Any notion that Christmas will be cancelled this year has been greatly exaggerated, according to the 14th Annual Christmas Retail Survey from Deloitte.
The global auditor and advisory firm reports that for most of the UK population, the economic downturn will not be getting in the way of Christmas, with 57% of consumers saying that they plan to spend the same amounts as they did last year.
The data also shows that 19% are planning to increase their holiday season spending, although a great majority of this fell within the traditionally economically insensitive 16-24 age group.
Unsurprisingly, one of the most apparent trends from the survey is that consumers have become very price-conscious, with many people admitting that they plan to carefully shop around; comparing offline against online, which is something we also found in our Credit Crunch Survey.

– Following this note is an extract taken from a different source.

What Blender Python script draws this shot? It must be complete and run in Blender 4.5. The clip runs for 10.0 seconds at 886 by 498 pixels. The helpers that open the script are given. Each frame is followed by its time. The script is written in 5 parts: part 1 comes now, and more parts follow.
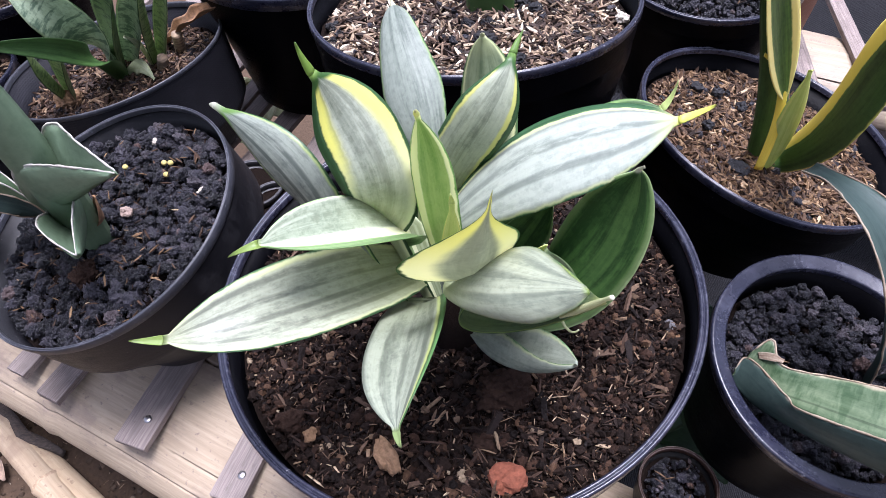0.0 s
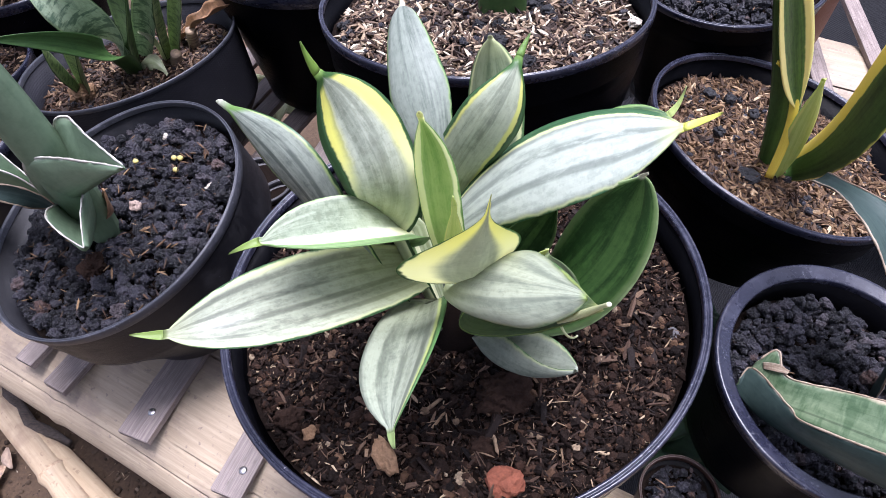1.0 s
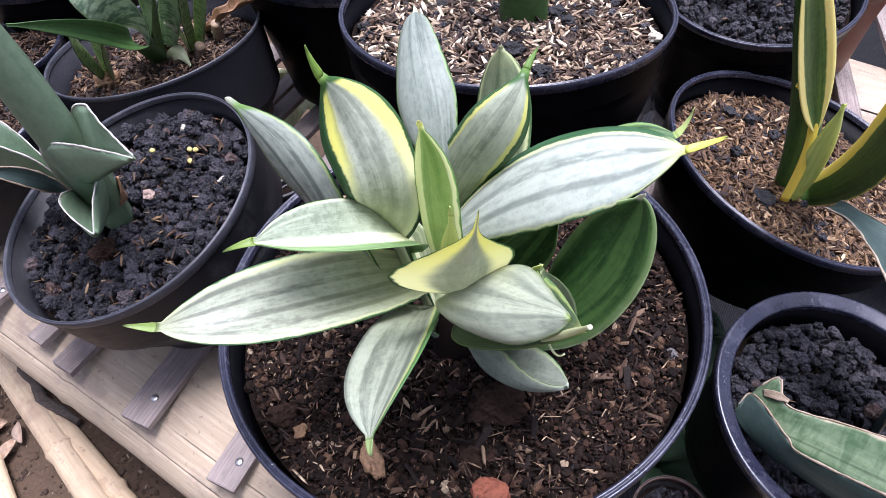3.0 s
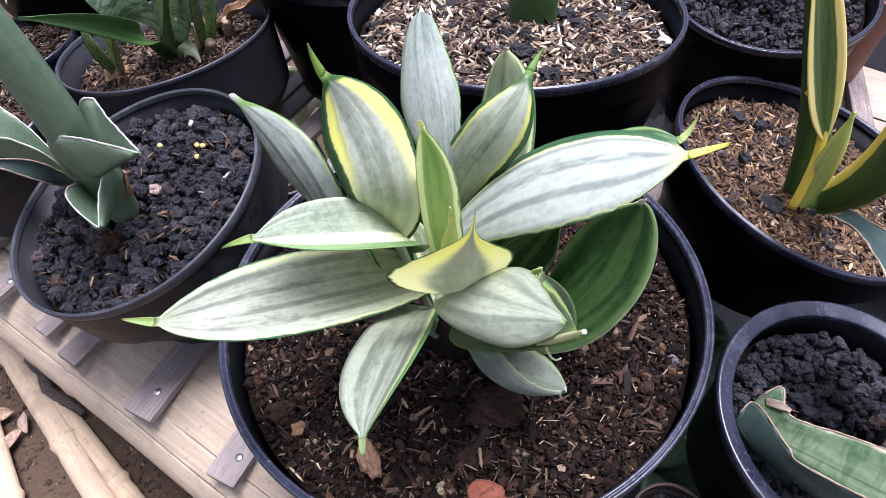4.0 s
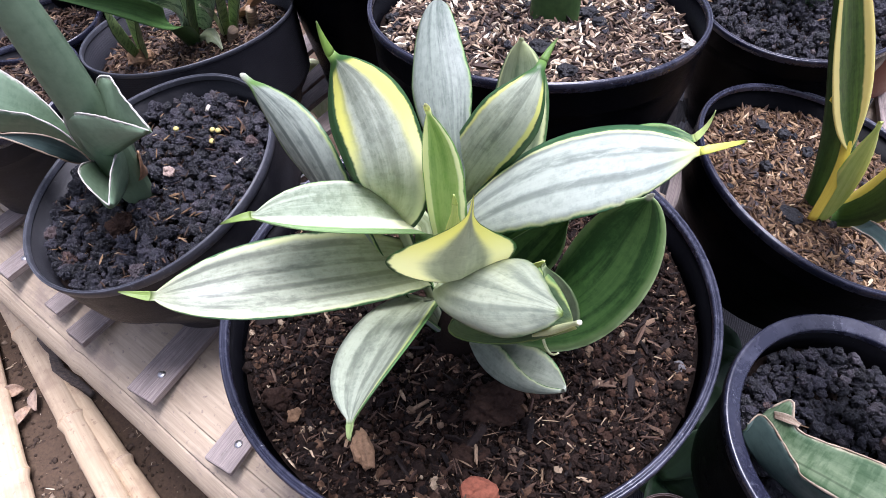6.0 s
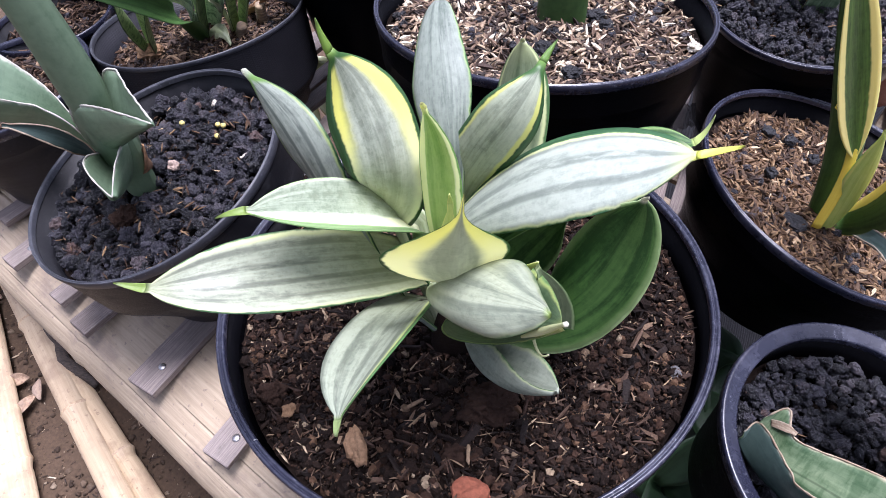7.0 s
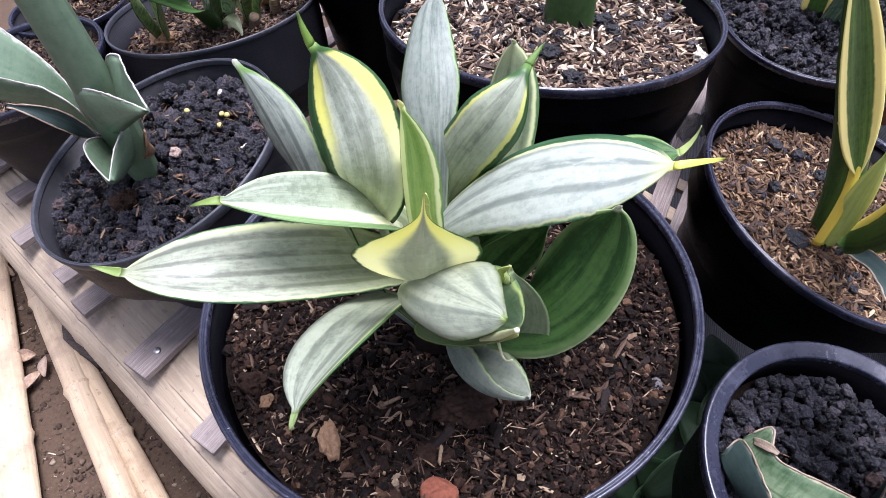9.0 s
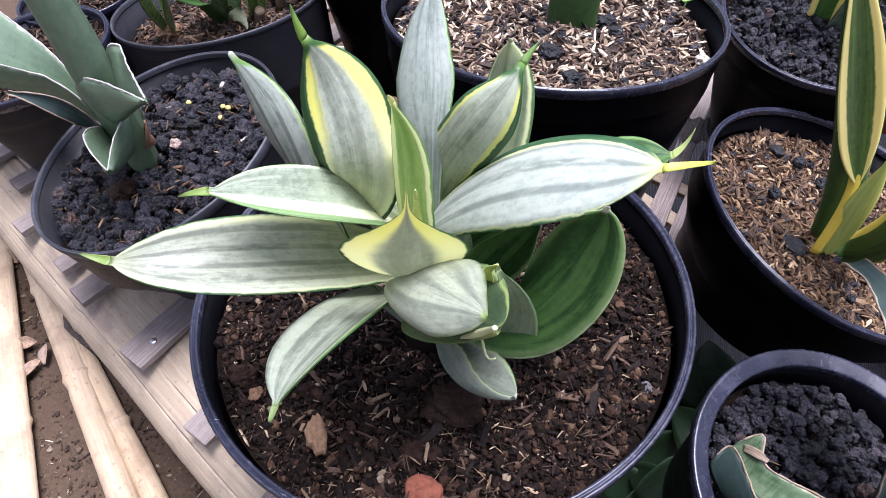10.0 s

Hitwise's data supports this, as overall, the internet is seeing consumers increasingly using price-comparison and discount-based websites to find the best online offers.

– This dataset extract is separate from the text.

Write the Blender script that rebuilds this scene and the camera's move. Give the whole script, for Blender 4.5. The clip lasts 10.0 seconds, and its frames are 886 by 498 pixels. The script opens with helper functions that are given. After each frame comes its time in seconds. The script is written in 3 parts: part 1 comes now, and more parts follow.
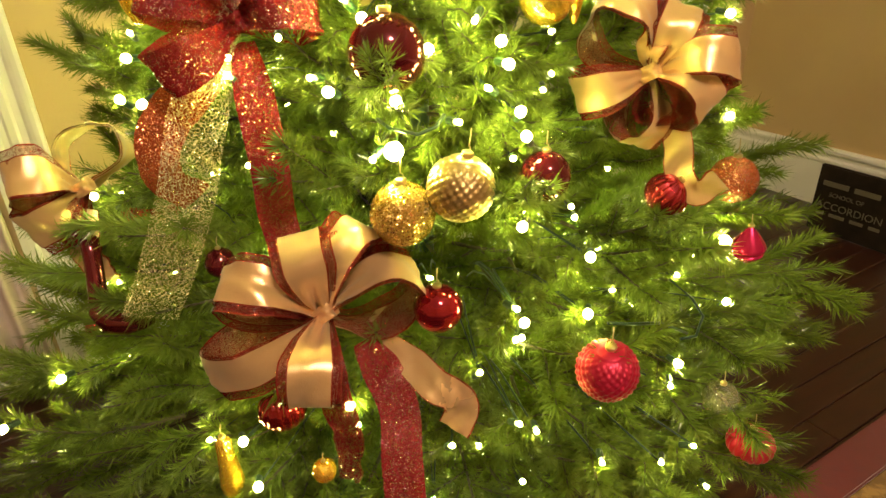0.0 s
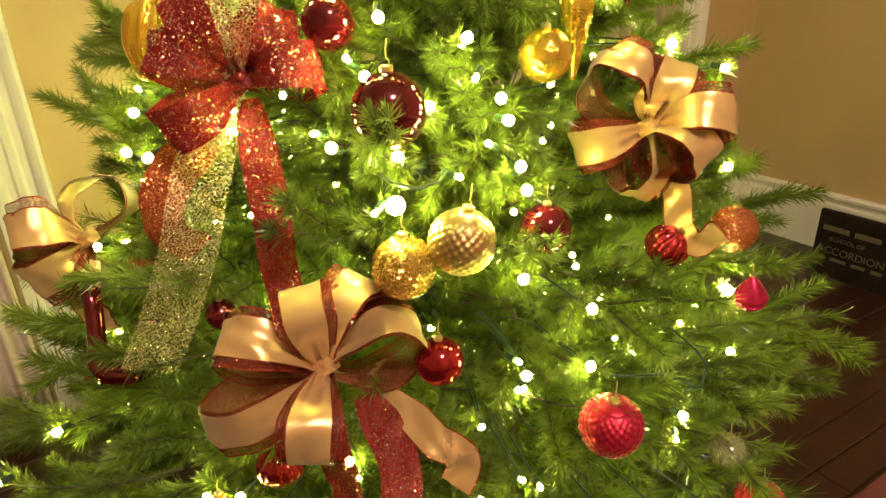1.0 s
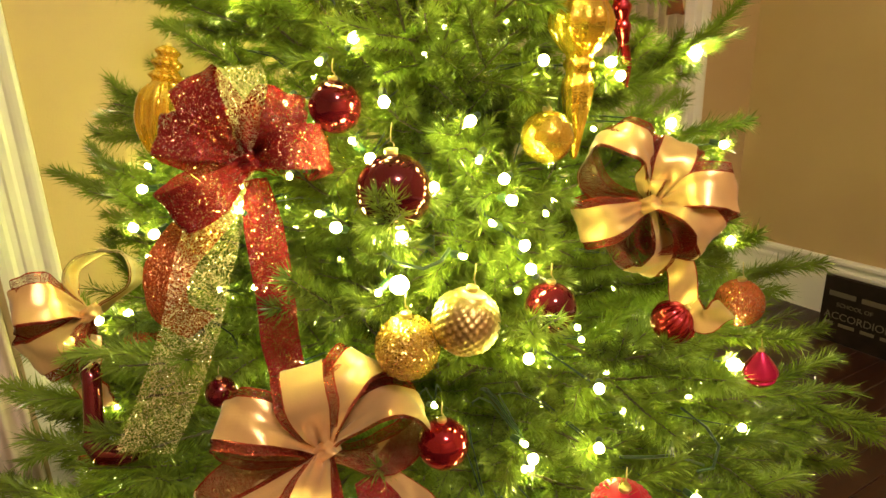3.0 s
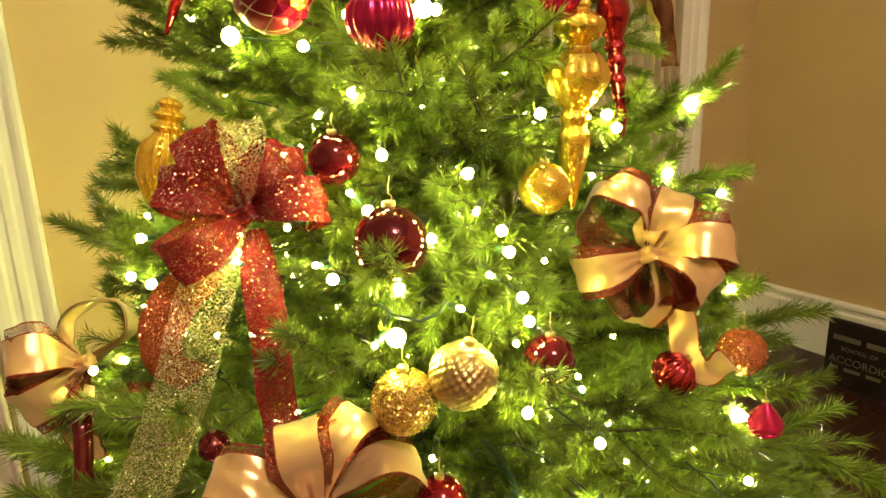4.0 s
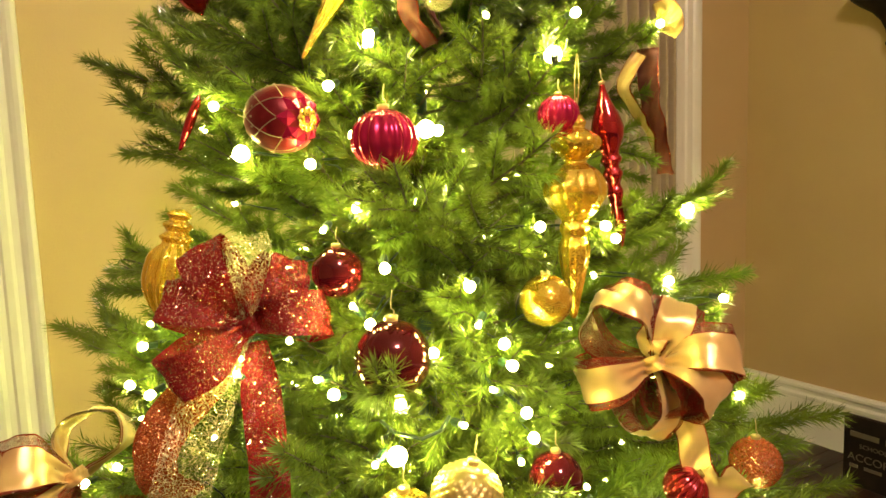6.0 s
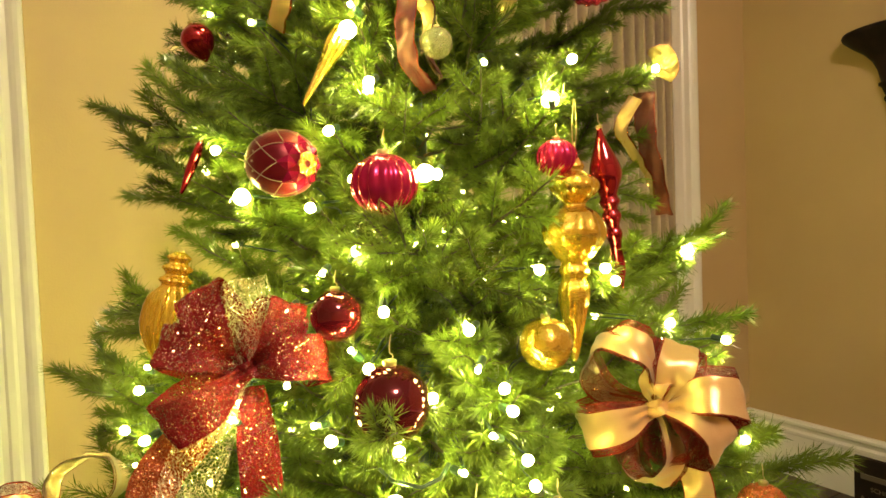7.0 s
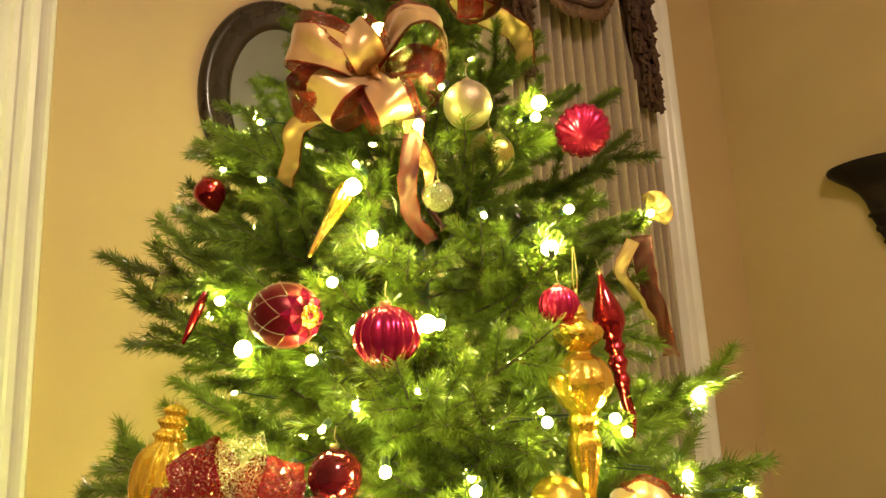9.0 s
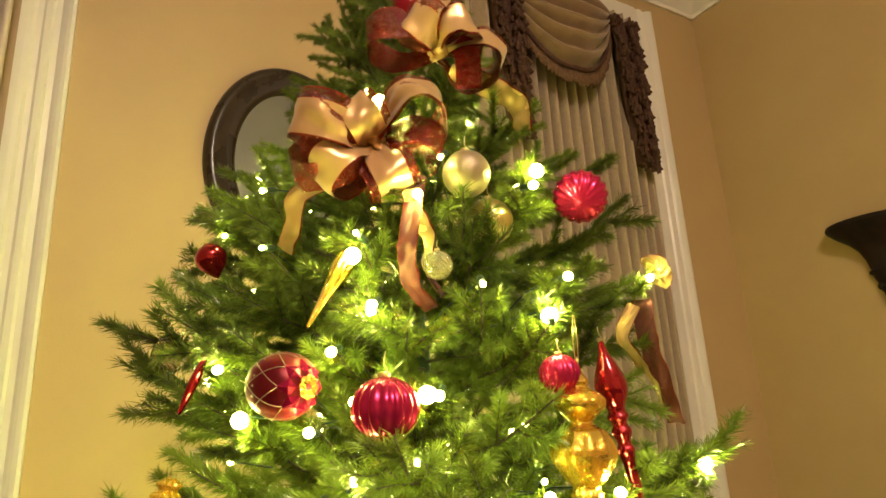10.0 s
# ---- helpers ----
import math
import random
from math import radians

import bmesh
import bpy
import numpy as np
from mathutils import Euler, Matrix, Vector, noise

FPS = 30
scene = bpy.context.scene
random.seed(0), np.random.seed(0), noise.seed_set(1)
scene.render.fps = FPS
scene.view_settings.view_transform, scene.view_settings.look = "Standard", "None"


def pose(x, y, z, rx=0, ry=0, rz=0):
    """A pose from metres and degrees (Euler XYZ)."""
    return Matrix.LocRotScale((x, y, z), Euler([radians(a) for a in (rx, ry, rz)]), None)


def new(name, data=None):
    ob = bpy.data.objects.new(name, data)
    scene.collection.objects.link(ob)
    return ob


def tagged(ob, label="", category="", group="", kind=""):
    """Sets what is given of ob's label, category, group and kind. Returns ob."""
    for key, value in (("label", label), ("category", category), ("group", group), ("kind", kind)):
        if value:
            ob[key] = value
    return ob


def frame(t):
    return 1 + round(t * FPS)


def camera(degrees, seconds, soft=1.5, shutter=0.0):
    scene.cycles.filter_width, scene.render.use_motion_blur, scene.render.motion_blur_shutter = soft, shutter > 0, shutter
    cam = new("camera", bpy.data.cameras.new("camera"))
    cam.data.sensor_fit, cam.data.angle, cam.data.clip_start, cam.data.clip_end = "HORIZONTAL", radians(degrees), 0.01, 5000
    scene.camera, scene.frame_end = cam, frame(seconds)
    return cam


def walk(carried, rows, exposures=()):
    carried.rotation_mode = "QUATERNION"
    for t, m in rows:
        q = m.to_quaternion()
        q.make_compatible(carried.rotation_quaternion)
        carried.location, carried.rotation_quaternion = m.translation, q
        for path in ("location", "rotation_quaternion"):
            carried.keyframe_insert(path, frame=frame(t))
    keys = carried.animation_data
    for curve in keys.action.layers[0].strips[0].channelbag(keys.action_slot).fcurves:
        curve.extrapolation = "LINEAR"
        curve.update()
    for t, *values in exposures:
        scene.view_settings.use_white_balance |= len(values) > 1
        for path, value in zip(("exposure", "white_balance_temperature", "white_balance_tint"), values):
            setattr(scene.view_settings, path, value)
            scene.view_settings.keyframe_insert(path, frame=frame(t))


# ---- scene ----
EXPOSURE = 0.0
cam = camera(72.0, 10.0)
METRES, EYE, TILT, LEAN, TURN = 0.145, 1.12, -26.7, 1.7, -30.0
ROWS = [
    (0.0, 0.0, 0.0, 0.0, -0.0, 0.0, -0.0),
    (0.5, 0.0005, -0.0073, 0.0513, 0.07, 2.24, 0.05),
    (1.0, 0.0026, -0.0102, 0.0977, 0.15, 3.84, 0.04),
    (1.5, 0.0097, -0.0149, 0.1359, 0.23, 5.25, 0.0),
    (2.0, 0.0275, -0.0315, 0.1874, 0.31, 6.62, -0.01),
    (2.5, -0.0011, -0.0255, 0.2113, 0.4, 7.89, -0.01),
    (4.0, 0.0304, -0.0107, 0.3495, 0.59, 13.17, -0.08),
    (4.5, 0.0245, -0.0172, 0.3912, 0.68, 15.01, -0.09),
    (5.0, 0.0137, -0.0402, 0.4439, 0.72, 17.03, -0.06),
    (5.5, 0.031, -0.0813, 0.5073, 0.83, 19.22, -0.04),
    (7.0, 0.0591, -0.1116, 0.599, 1.11, 24.68, 0.02),
    (7.5, 0.081, -0.1318, 0.6275, 1.18, 26.59, 0.09),
    (8.0, 0.0767, -0.138, 0.6728, 1.39, 29.0, 0.18),
    (8.5, 0.0741, -0.1558, 0.7256, 1.62, 32.34, 0.31),
    (9.0, 0.0708, -0.1965, 0.7701, 1.8, 36.61, 0.49),
    (9.5, 0.0863, -0.243, 0.8204, 1.99, 39.82, 0.58),
    (10.0, 0.0945, -0.28, 0.8552, 2.07, 41.77, 0.58),
]
walk(cam, [(t, pose(0, 0, EYE, TILT, 0, TURN) @ pose(0, 0, 0, 0, LEAN, 0) @ pose(METRES * x, METRES * y, METRES * z, 90 + pitch, roll, yaw)) for t, x, y, z, yaw, pitch, roll in ROWS], [(0.0, EXPOSURE), (10.0, EXPOSURE)])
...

Following the retail trend, Deloitte's research indicates that online continues to overshadow the high-street, especially as the internet has become the favoured method of shopping for most Christmas consumers. This year it's expected that around two thirds of the entire UK population will be buying online.
Even though this is a similar amount of users as to last year, online spending for festive gifts and food is estimated to reach the £4.7bn mark, a 10% increase from 2007 (£4.2bn).
This means that the average online shopper is expected to spend around £773 over the holiday period, which is considerably more than the £655 the offline consumer is expected to pay out.
Whilst online retail will not be experiencing the cold shoulder this winter, it is important to note that whilst online spending is increasing, the growth rate of this has slowed down compared to previous years.
Consequently, there will be a highly competitive retail environment in the next few weeks leading up to Christmas; both offline and online. Although the latter will still be more profitable, etailers will have to work harder than previous times, as the need to offer more to selective online consumers is greater than ever before.